Pattinson was soon expelled, however, for a rather shocking misdemeanour; he was caught stealing pornographic magazines and then selling them to his schoolmates. “I used to go in [to the shop] and take, like, one or two, and then put them in my bag. I was in my school uniform when I was doing it, and it was kind of risky,” he recalls sheepishly. “At the end, I got so cocky that I would take the entire rack.” Naughty, naughty.
The not-so-sweet 17-year-old had just three acting credits to his name when he landed the coveted role of Hufflepuff boy-wizard in Harry Potter and the Goblet of Fire. It was undoubtedly a coup for the budding actor, and arguably the role that put him on the map. Interestingly, due to delays in the filming schedule, he had to decide between accepting the part or attending university. “It went so far over schedule, I couldn’t go. It was supposed to be four months, but it ended up being 10 or 11,” he says. “I was 17 and I was the only person who wasn’t in school. I’d just hang about.”
First Cut is the Deepest
While Goblet of Fire is his first movie credit, the first part he landed was in an earlier film – 2004’s Vanity Fair. He acted alongside the star of the historical drama, Reese Witherspoon, playing her teenage son. Ultimately, though, his scenes vanished from the final cut of the movie – a decision he remained unaware of until attending its screening.
It was a huge shock for the young Pattinson, but it ultimately worked in his favour when he auditioned for the Harry Potter franchise. He recalls: “The casting director, Mary Selway, felt so guilty that no one had informed me that she basically gave me the first run at the part in Harry Potter, so I was quite glad I got cut in the end.”
Red Carpet Slip Up
In what may be the ultimate case of misjudgment, the Twilight star attempted to sneak quietly into the 2007 premiere of Harry Potter and the Order of the Phoenix in Los Angeles, even though he only appeared in a single flashback scene. His efforts to slip in unnoticed backfired as he was immediately swarmed by Cedric Diggory fans, and was soon ushered onto the red carpet with other members of the cast.

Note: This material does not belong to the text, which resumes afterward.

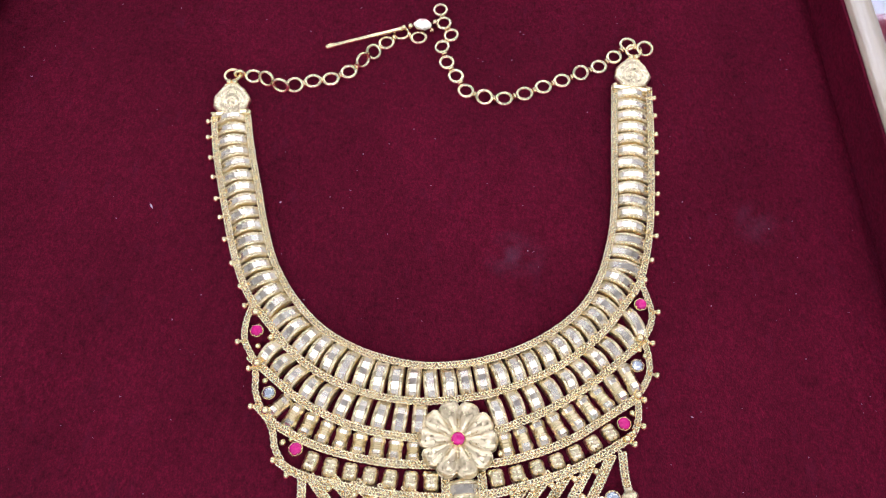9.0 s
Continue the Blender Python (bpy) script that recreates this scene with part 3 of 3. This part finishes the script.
def stone_setting(parent, x, y, z, kind, size=1.0, turn=0.0):
    cup = part("stone_setting", CUP, parent, "gold claw cup", turned(x, y, z, turn, size, size, 1.0))
    part("stone", STONE[kind], cup, "pink faceted stone" if kind == "ruby" else "clear faceted stone", turned(0, 0, 3.0, turn))
    for k in range(6):
        a = 2 * math.pi * (k + 0.25) / 6
        part("claw", CLAW, cup, "", turned(2.12 * math.cos(a), 2.12 * math.sin(a), 2.55, a))


for kind, places in GEMS.items():
    for i, (x, y) in enumerate(places):
        stone_setting(necklace, x, y, 0.2, kind, (0.86 if y > -10 else 0.98), i * 0.7)

# small solder plates between the lower stones and their bands
TAB = lathe("solder_plate", [(1.1, 0.0), (1.1, 0.4), (0.8, 0.6)], 10, link_gold, stretch=1.5)
TAB.transform(Matrix.Scale(MM, 4))
for x, y in GEMS["ruby"][4:6] + GEMS["crystal"][2:4]:
    part("solder_plate", TAB, necklace, "", turned(x + 2.7, y + 0.1, 0.9))
for x, y in GEMS["ruby"][6:8] + GEMS["crystal"][4:6]:
    part("solder_plate", TAB, necklace, "", turned(x - 2.8, y + 0.1, 0.9))

# small round beads
BALL = lathe("round_bead", [(0.25, -0.97), (0.7, -0.7), (0.97, -0.25), (0.97, 0.25), (0.7, 0.7), (0.25, 0.97)], 10, gold)
BALL.transform(Matrix.Scale(MM, 4))


def ball(x, y, r=0.95, z=None):
    part("round_bead", BALL, necklace, "", turned(x, y, (r + 0.3) if z is None else z, 0, r, r, r))


# round beads that fill the scallops beside the stones
for x, y, r in ((-57.1, 30.8, 1.1), (-60.6, 28.0, 1.0), (-62.6, 39.0, 1.5), (-60.0, 22.4, 1.5), (-55.6, 8.0, 1.5), (-47.3, -0.1, 1.0), (-49.6, -1.2, 1.1), (-52.0, 15.6, 0.9), (-57.0, 17.0, 1.0),
                (52.4, 42.3, 1.0), (54.0, 48.0, 1.2), (54.8, 33.6, 1.5), (54.2, 30.0, 1.0), (55.8, 28.0, 1.0), (52.6, 15.6, 1.5), (50.4, 10.2, 1.0), (50.4, 4.6, 1.0), (48.4, 2.6, 1.3), (49.4, 20.4, 0.9)):
    ball(x, y, r)

for x, y in ((-9.6, 9.6), (9.8, 10.6), (-11.6, -3.6), (12.0, -2.6), (-8.8, -9.0), (9.2, -8.2)):
    ball(x, y, 1.05)

# pins along the outer edges
PIN = lathe("edge_pin", [(0.5, -1.4), (0.5, 0.3), (0.75, 0.5), (1.15, 1.0), (1.15, 1.5), (0.75, 2.0)], 9, gold)
PIN.transform(Matrix.Scale(MM, 4) @ Matrix.Rotation(math.pi / 2, 4, "Y"))
LEFT_PINS = [(-89.8, 111.6), (-88.7, 104.8), (-86.6, 96.2), (-84.4, 88.3), (-82.0, 79.7), (-79.5, 72.5), (-76.8, 64.3), (-73.1, 55.6), (-69.3, 47.5), (-66.9, 40.9), (-67.4, 29.0), (-62.8, 20.6), (-60.6, 9.0), (-52.2, -6.4), (-48.0, -10.4)]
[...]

This embarrassing situation was exacerbated by Pattinson’s dishevelled appearance. “I’d just been walking through Hollywood and it was a long walk and it was boiling hot,” he later explained. “I’d been eating pizzas and drinking beer for the whole summer and I looked disgusting.” His agent was furious because he ‘looked like an unbelievable mess’ in photos taken by the press. “My agent still sends them to this day… I was just pouring with sweat, you can just see [from] the photos. I look horrendous…”
Sick for the Part
It’s not uncommon for actors to embrace a variety of pre-shooting rituals in order to make their portrayal truer to life. However, Pattinson is known for taking this to the extreme. To enter the dark emotional state needed to film The Lighthouse in 2019, he has admitted to spinning in circles and putting stones in his shoes to throw himself off-kilter so his performance in the psychological drama would seem disjointed. He even forced himself to throw up before critical scenes. When asked about the technique’s effectiveness, he answered: “I think everyone feels very emotional when they’re throwing up, and it’s quite a nice little trick to get there.”
Clamouring for the Cape
It’s no secret that Pattinson has a penchant for quirky roles and often eschews parts in more ‘mass-market’ productions in favour of smaller, indie films. So, many would be surprised to hear that he’d toyed with becoming the Caped Crusader even prior to being cast in the upcoming Batman reboot. “I’d had Batman on my mind for a while… [though] it’s such an absurd thing to say,” he shared recently. “I sort of had an idea to do it, and I’d been prodding Matt [Reeves, the film’s director]. He didn’t accept any prods, so I kept asking to meet him.”
Clearly his persistence paid off, and Pattinson was the one chosen to don the cape. Judge for yourself if he does the role justice when The Batman hits the silver screen on 4 March.